場所は和歌山県御坊市の南塩屋。
釣り物は新春にふさわしい?スミイカです。
各自が釣ったスミイカを見せびらかしながら、スミを掛け合うのが新春恒例の行事になりつつあるのです。(笑)
さて、4日の早朝、船に乗り込んだ僕に向かって船長が、面白い仕掛け作ったんやけど使ってみるかと声が掛かりました。
見るとそれは2本バリの胴突き仕掛けでした。
いや、2本バリというのはおかしいですね。
2カ所に餌木がつけられるようエダスが出た胴突き仕掛けです。
下のエダスはオモリのすぐ上についていて、長さも5cmほどです。
上のエダスは、下のエダスの50cmほど上に付けられていて枝の長さも15cmぐらいあります。
「これ、ワシらが昔から使いよる仕掛けやねん。
ときどきイカがダブルで掛かってくることがあるから面白いで…」
スミイカは、底にいるとばかり思いがちですが、そうではありません。
昔、紀州の漁師に聞いた話は、実に興味深いものでした。
「スミイカは、その体色見たらやる気がある奴かない奴か分かるねん。
やる気というか食い気がない奴は、泥に潜ってじっとしとるから、腹側の色が茶色しとるねん。

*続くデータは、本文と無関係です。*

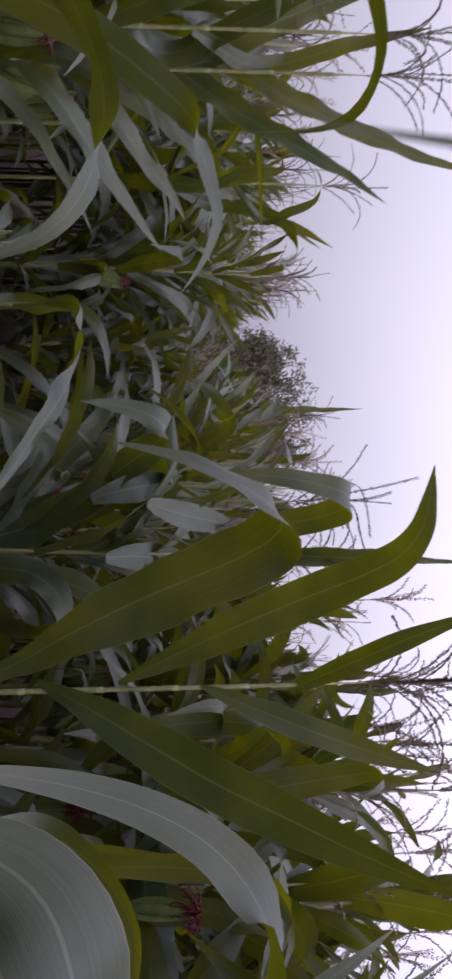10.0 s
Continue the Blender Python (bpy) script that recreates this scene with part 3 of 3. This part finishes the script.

ところが食い気がある奴は泥底から出てエサ探しとるから腹が白いねん。
この腹が白いイカが餌木にもよう乗ってくるし、少し底から浮いてる事が多いから胴突き仕掛けでも釣れるねん」
このように昔から漁師が使ってきたスミイカの胴突き仕掛けは、先の漁師の話から生まれたもののようですね。
そこで、一度スミイカをダブルで釣ってみたいという誘惑に駆られ、船長が作った胴突き仕掛けでやってみました。

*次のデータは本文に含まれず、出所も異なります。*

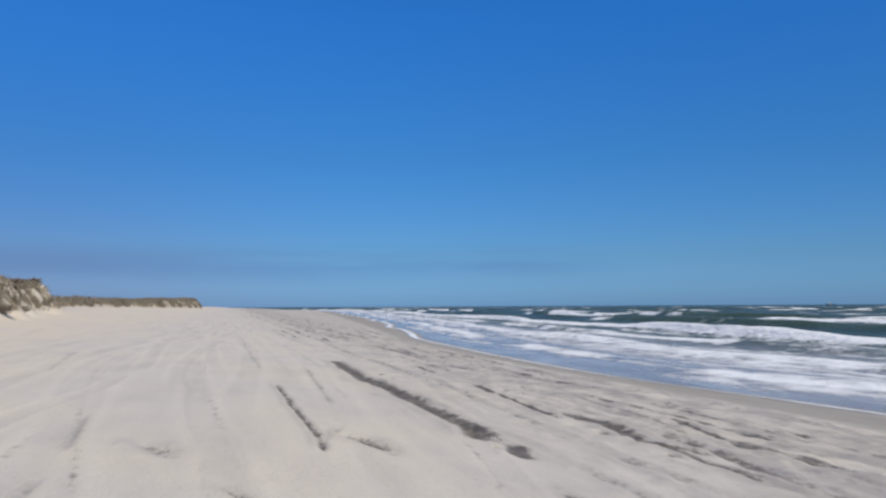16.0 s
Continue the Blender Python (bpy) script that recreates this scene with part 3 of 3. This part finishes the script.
# ---- ground ----
def build_ground():
    xs = np.concatenate([[-4800, -2000, -900, -400, -250, -190, -150, -125],
                         spread((-105, -60, 4.0), (-60, -34, 1.6), (-34, -17, 0.7), (-17, -9, 0.3), (-9, -4, 0.11), (-4, 9, 0.042), (9, 14, 0.09), (14, 20, 0.3), (20, 34, 0.7), (34, 70, 3)),
                         [80, 100, 140, 220, 400, 900, 2000, 4800]])
    ys = np.concatenate([[-1500, -600, -250, -120, -60, -30, -15],
                         spread((-8, 3, 0.5), (3, 165, 0.115), (165, 185, 0.2), (185, 240, 0.5), (240, 340, 1.2), (340, 700, 4)),
                         [720, 760, 820, 900, 1000, 1150, 1300, 1700, 2400, 3500, 4800]])
    X, Y = np.meshgrid(xs, ys)
    z, dark, wet, plants, packed = land(X, Y)
    soaked = step(np.interp(Y, (100, 145), (-0.05, 0.45)), np.interp(Y, (100, 145), (0.4, 1.0)), (X - dry_edge(Y)) / np.maximum(waterline(Y) - dry_edge(Y), 1))
    soaked = soaked * (0.62 + 0.38 * step(0.40, 0.58, fbm(X / 1.3, Y / 13.0, 3, 66)))
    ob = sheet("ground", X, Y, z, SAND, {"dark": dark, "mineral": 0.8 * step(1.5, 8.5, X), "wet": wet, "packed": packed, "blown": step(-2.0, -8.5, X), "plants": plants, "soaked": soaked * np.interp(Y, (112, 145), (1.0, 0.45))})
    tagged(ob, "pale wheel-rutted beach sand rising to low dunes", "beach", kind="structure")


build_ground()


# ---- sea ----
# wave rows: distance from the waterline, height, share that breaks, front and back widths
WAVES = [(5.2, 0.15, 0.52, 0.9, 2.6), (10.5, 0.42, 0.82, 1.0, 3.2), (17.0, 0.36, 0.50, 1.0, 3.2), (25.5, 0.72, 0.86, 1.1, 3.6),
         (43.0, 0.85, 0.26, 1.4, 6.0), (66.0, 0.85, 0.42, 1.3, 5.5), (90.0, 0.8, 0.36, 1.5, 6.5), (122.0, 0.7, 0.26, 1.5, 8.0),
         (166.0, 0.7, 0.22, 1.6, 9.0), (220.0, 0.8, 0.20, 1.7, 10.0), (290.0, 0.8, 0.18, 1.9, 12.0), (380.0, 0.8, 0.16, 2.2, 14.0)]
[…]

イカの乗りは今までの仕掛けと遜色がないほどよかったのですが、掛かってくるのはやはり下の餌木ばかりで、上の餌木には一度も乗りませんでした。
なので、一度釣ってみたかったダブルの感触を味わえませんでしたが、もっとイカの活性が高いときに試してみると面白いかも知れません。
この日はきっと腹が茶色い怠け者?のイカばかりだったのでしょう。